THE ART OF BREWING
by Annie Byrne
If you’re having a dry January, look away. Thirsty ale lovers read on for a taste of the upcoming Manchester Beer and Cider Festival.
With all the imbibing of mulled wine and port over the festive season, it’s time for something different to whet our whistles and see in the New Year.
While some are contemplating a dry January, lovers of the brewer’s art are set to descend on Manchester Central this month for the Manchester Beer and Cider Festival 2017.
Organised by the Greater Manchester branches of the Campaign for Real Ale (CAMRA), the event returns with around 700 beers, ciders and perries, ranging from traditional bitters to the very latest bold-flavored beers from the very best of the world’s new breed of brewers.
The three-day festival, which opens on 19 January, attracts visitors from all over the world to sample beers and ciders from the UK’s booming brewing and cider-making industries.
The 2016 event featured more than 600 different beers and ciders with almost 15,000 beer lovers pouring through the doors of Manchester Central to sample them.
“Manchester has such a rich history in so many fields but the region’s beer revolution is perhaps better celebrated outside the city than in it,” says festival organizer, Graham Donning.
“Greater Manchester now boasts around 80 breweries, many of whom, from the oldest to the newest, are exporting around the world.”
With that in mind, the organizer has increased the size of the show to offer visitors more seating and more space to move around, with around 30 per cent more of the Central Hall.
“To ensure we serve over 70,000 pints in tip-top condition, we’ll be open to the public for one day less. We’ve also simplified the entry procedures with a single price each day that will minimize any queues inside and outside the venue,” he adds.

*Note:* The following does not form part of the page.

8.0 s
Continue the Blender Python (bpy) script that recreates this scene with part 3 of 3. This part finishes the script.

Offering 19 separate bars and generous samples galore, the festival has also lined up entertaining beer and cider speakers to share their liquid loves with visitors.
John Clarke, a Manchester-based beer writer and newspaper columnist will take a look at the rise, fall and re-birth of India Pale Ale; Charlotte Bulmer (no relation to the eponymous cider) lifts the lid on the traditional delights of the UK’s favourite fruit drink with cider tasting; and Clarke returns with ‘Holy Orders’, talking guests through the history of brewing in monasteries by introducing the audience to six different beers, all brewed by the Trappist Order of monks in Belgium and the Netherlands.

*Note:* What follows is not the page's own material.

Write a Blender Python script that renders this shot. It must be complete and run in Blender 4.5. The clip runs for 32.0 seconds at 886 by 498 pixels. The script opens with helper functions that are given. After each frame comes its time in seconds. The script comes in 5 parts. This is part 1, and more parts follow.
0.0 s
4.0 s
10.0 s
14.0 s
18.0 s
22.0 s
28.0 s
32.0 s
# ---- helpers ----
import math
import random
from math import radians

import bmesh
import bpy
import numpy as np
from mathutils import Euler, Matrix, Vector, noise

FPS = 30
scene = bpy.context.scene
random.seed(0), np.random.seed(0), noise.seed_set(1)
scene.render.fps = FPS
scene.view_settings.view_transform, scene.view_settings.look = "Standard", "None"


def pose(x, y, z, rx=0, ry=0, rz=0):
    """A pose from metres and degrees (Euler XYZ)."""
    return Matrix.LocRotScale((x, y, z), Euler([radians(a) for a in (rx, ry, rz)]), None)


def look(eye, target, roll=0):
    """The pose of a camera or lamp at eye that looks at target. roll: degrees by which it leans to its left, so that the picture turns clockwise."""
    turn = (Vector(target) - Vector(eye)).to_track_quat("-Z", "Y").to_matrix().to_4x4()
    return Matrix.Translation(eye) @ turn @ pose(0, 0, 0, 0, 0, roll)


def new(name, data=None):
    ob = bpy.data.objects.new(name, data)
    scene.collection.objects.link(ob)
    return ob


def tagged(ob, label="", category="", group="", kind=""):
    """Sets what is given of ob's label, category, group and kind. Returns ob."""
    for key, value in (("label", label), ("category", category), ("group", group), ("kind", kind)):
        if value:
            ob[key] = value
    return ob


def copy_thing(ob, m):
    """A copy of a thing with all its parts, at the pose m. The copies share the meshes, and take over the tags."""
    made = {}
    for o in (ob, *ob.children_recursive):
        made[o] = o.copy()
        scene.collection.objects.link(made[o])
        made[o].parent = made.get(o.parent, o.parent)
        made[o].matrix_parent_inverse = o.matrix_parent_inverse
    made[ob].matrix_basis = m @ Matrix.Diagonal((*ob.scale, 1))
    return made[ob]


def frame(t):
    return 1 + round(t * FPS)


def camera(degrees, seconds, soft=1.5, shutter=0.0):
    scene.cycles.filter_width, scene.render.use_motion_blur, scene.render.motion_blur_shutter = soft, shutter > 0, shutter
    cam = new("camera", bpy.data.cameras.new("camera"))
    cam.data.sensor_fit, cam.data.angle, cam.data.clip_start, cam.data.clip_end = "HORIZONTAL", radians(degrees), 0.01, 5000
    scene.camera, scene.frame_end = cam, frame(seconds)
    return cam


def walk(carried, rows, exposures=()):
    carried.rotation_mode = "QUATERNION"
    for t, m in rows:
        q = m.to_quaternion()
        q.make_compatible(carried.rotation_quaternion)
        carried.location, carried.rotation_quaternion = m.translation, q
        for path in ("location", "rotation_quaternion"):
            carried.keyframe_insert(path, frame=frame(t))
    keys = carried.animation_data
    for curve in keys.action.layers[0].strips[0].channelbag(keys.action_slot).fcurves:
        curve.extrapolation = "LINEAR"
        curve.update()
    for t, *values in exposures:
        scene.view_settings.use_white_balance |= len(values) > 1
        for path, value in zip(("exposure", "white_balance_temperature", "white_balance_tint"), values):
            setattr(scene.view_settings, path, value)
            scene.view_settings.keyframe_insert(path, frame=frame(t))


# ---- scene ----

“There’ll be nothing dry about any of these talks,” explains deputy organizer, Peter Alexander. “The space we have at Manchester Central gives us the opportunity to put these tutored tastings on. I’ve been able to secure some of the best speakers whose expertise is nationally recognized. They will be entertaining as well as informative.”
With an empty pint glass at the ready, it looks like EN is in need of a top up.

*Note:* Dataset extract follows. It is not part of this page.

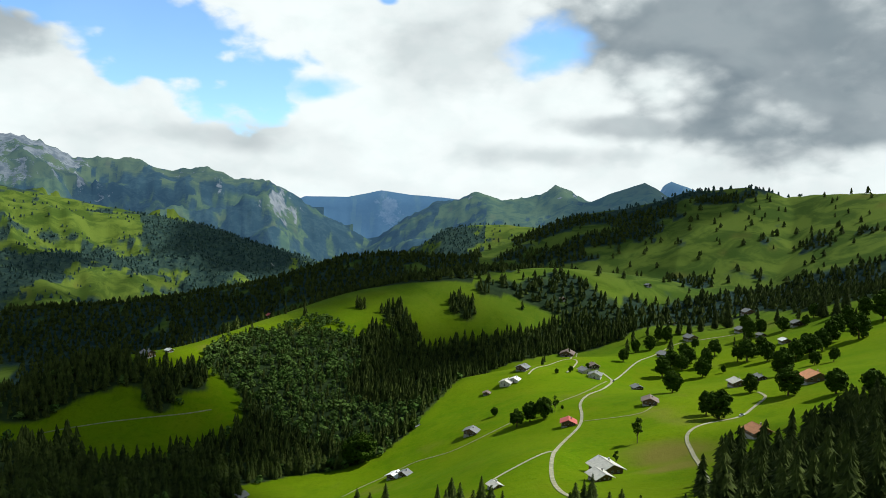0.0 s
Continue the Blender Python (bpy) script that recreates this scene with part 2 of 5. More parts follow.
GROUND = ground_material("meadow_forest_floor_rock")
DISTANT_HAZED = ground_material("hazed_distant_mountain", (0.34, 0.040, 0.080, 0.112), 0.095)
FARTHEST_HAZED = ground_material("hazed_farthest_mountain", (0.75, 0.05, 0.10, 0.16), 0.225)
SPRUCE = leaf_material("spruce_needles", (0.008, 0.016, 0.004), (0.068, 0.088, 0.017), 0.12)
# needles of the far spruces are blued in the base colour to imitate haze
SPRUCE_HAZED = leaf_material("haze_blue_spruce", (0.017, 0.038, 0.035), (0.046, 0.080, 0.058), 0.02)
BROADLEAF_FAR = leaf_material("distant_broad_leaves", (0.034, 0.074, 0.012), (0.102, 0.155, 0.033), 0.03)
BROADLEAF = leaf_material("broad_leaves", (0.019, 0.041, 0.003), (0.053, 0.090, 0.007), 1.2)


def wood_material(name, a, b):
    m, n, s = material(name, 0.85)
    p = n.add("ShaderNodeTexCoord").outputs["Object"]
    k = n.add("ShaderNodeMapping")
    k.inputs["Scale"].default_value = (1.2, 1.2, 7.0)
    n.link(p, k.inputs[0])
    f = n.noise(k.outputs[0], 1.5, 5, 0.65)
    n.put(s.inputs["Base Color"], n.mix(n.step(f, 0.3, 0.7), a, b))
    bump(n, s, f, 0.3, 0.05)
    return m


BARK = wood_material("bark", (0.05, 0.036, 0.024), (0.12, 0.09, 0.06))

# ---- the shape of the land ----
CENTRE = (-27.0, 25.0)


def lattice(ix, iy, seed):
    h = (ix * 374761393 + iy * 668265263 + seed * 974634777) & 0x7FFFFFFF
    h = ((h ^ (h >> 13)) * 1274126177) & 0x7FFFFFFF
    return ((h ^ (h >> 16)) & 0xFFFF) / 65535.0


def value_noise(x, y, seed):
    ix, iy = np.floor(x).astype(np.int64), np.floor(y).astype(np.int64)
    u, v = x - ix, y - iy
    u, v = u * u * u * (u * (u * 6 - 15) + 10), v * v * v * (v * (v * 6 - 15) + 10)
    a, b = lattice(ix, iy, seed), lattice(ix + 1, iy, seed)
    c, d = lattice(ix, iy + 1, seed), lattice(ix + 1, iy + 1, seed)
    return (a + (b - a) * u) * (1 - v) + (c + (d - c) * u) * v


def fbm(x, y, size, octaves, seed, ridged=False):
    """Fractal noise about -1 to 1, its largest forms as wide as size."""
    total, amp, norm = 0.0, 1.0, 0.0
    for k in range(octaves):
        n = value_noise(x / size * 0.8 + y / size * 0.6 + k * 17.3, y / size * 0.8 - x / size * 0.6 + k * 9.1, seed + k) * 2 - 1
        total, norm = total + amp * (1 - 2 * np.abs(n) if ridged else n), norm + amp
        amp, size = amp * 0.5, size * 0.5
    return total / norm


# spot heights of the near ground, metres; many are set to fit the camera's view
SPOTS_HILL = [
    (-202, -98, 245), (-216, -92, 243), (-206, -76, 240), (-188, -88, 240), (-254, -81, 222), (-285, -88, 217), (-225, -45, 224),
    (-268, 9, 201), (-382, 12, 156), (-447, 20, 143), (-441, 106, 134), (-466, 115, 134), (-530, 39, 142), (-513, -42, 153),
    (-563, -52, 152), (-531, -115, 163), (-464, -54, 163), (-382, -104, 189), (-304, -60, 203), (-273, -15, 205), (-186, -108, 258),
    (-136, -43, 244), (-157, -131, 272), (-192, -128, 268), (-166, -107, 265), (-115, -57, 259), (-125, -85, 266), (-201, -148, 269), (-174, -154, 274), (-163, -161, 273), (-183, -155, 275), (-215, -215, 262), (-150, -250, 270)]
SPOTS_FOREST = [
    (-560, 66, 170), (-612, -10, 163), (-528, 112, 148), (-500, 160, 135), (-700, 60, 110), (-660, -130, 150), (-600, -240, 160), (-642, -495, 177), (-636, -440, 168), (-627, -387, 163), (-626, -337, 155), (-562, -357, 163), (-538, -307, 166),
    (-440, -235, 170), (-335, -170, 208), (-300, -300, 245), (-430, -380, 200), (-830, -600, 60), (-640, -520, 130), (-330, 200, 140), (-200, 150, 180),
    (-120, 60, 222), (-380, 330, 104), (-250, 330, 125), (-100, 300, 135), (-50, 365, 116), (20, 330, 150), (-130, 430, 100), (-560, 300, 70), (-500, 235, 92), (-760, 365, -8), (-660, 440, 2), (-415, 400, 74)]
SPOTS_MEADOW = [
    (71, 412, 147), (112, 559, 122), (220, 760, 96), (50, 736, 91), (28, 610, 92), (-21, 575, 73), (107, 950, 62),
    (168, 912, 92), (361, 986, 100), (170, 553, 138), (211, 480, 150), (159, 436, 153), (99, 402, 142), (94, 784, 104), (344, 1045, 105),
    (507, 1143, 119), (624, 966, 177), (308, 561, 160), (179, 380, 168), (117, 198, 210), (-147, 545, 58), (-67, 520, 68), (0, 0, 225), (0, 200, 195)]
SPOTS_VALLEY = [
    (-978, 484, -30), (-944, 438, -24), (-1186, 473, -60), (-1106, 745, -90), (-512, 504, 60), (-389, 467, 92), (-387, 617, 72), (-503, 629, 98), (-480, 700, 84),
    (-263, 597, 62), (-214, 725, 62), (-324, 770, 115), (-360, 800, 108), (-430, 770, 80), (-279, 887, 112), (-179, 984, 121), (-73, 1078, 133), (64, 1148, 149),
    (219, 1231, 166), (390, 1292, 150), (0, 1000, 60), (200, 1090, 70), (430, 1180, 95), (-462, 772, 30), (-627, 527, 28), (-700, 900, -40)]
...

Manchester Beer and Cider Festival will run from 19 to 21 January 2017.
The event’s new logo has been unveiled, featuring four of the pillars on which the city built its national and international reputation, while celebrating that the city is now equally recognised around the world for its brewing and beer scene. The fourth incarnation of the Campaign For Real Ale’s premiere northern beer festival is represented by four pint glasses, each containing an icon representing the city’s rich heritage in the fields of science, industry, music and sport.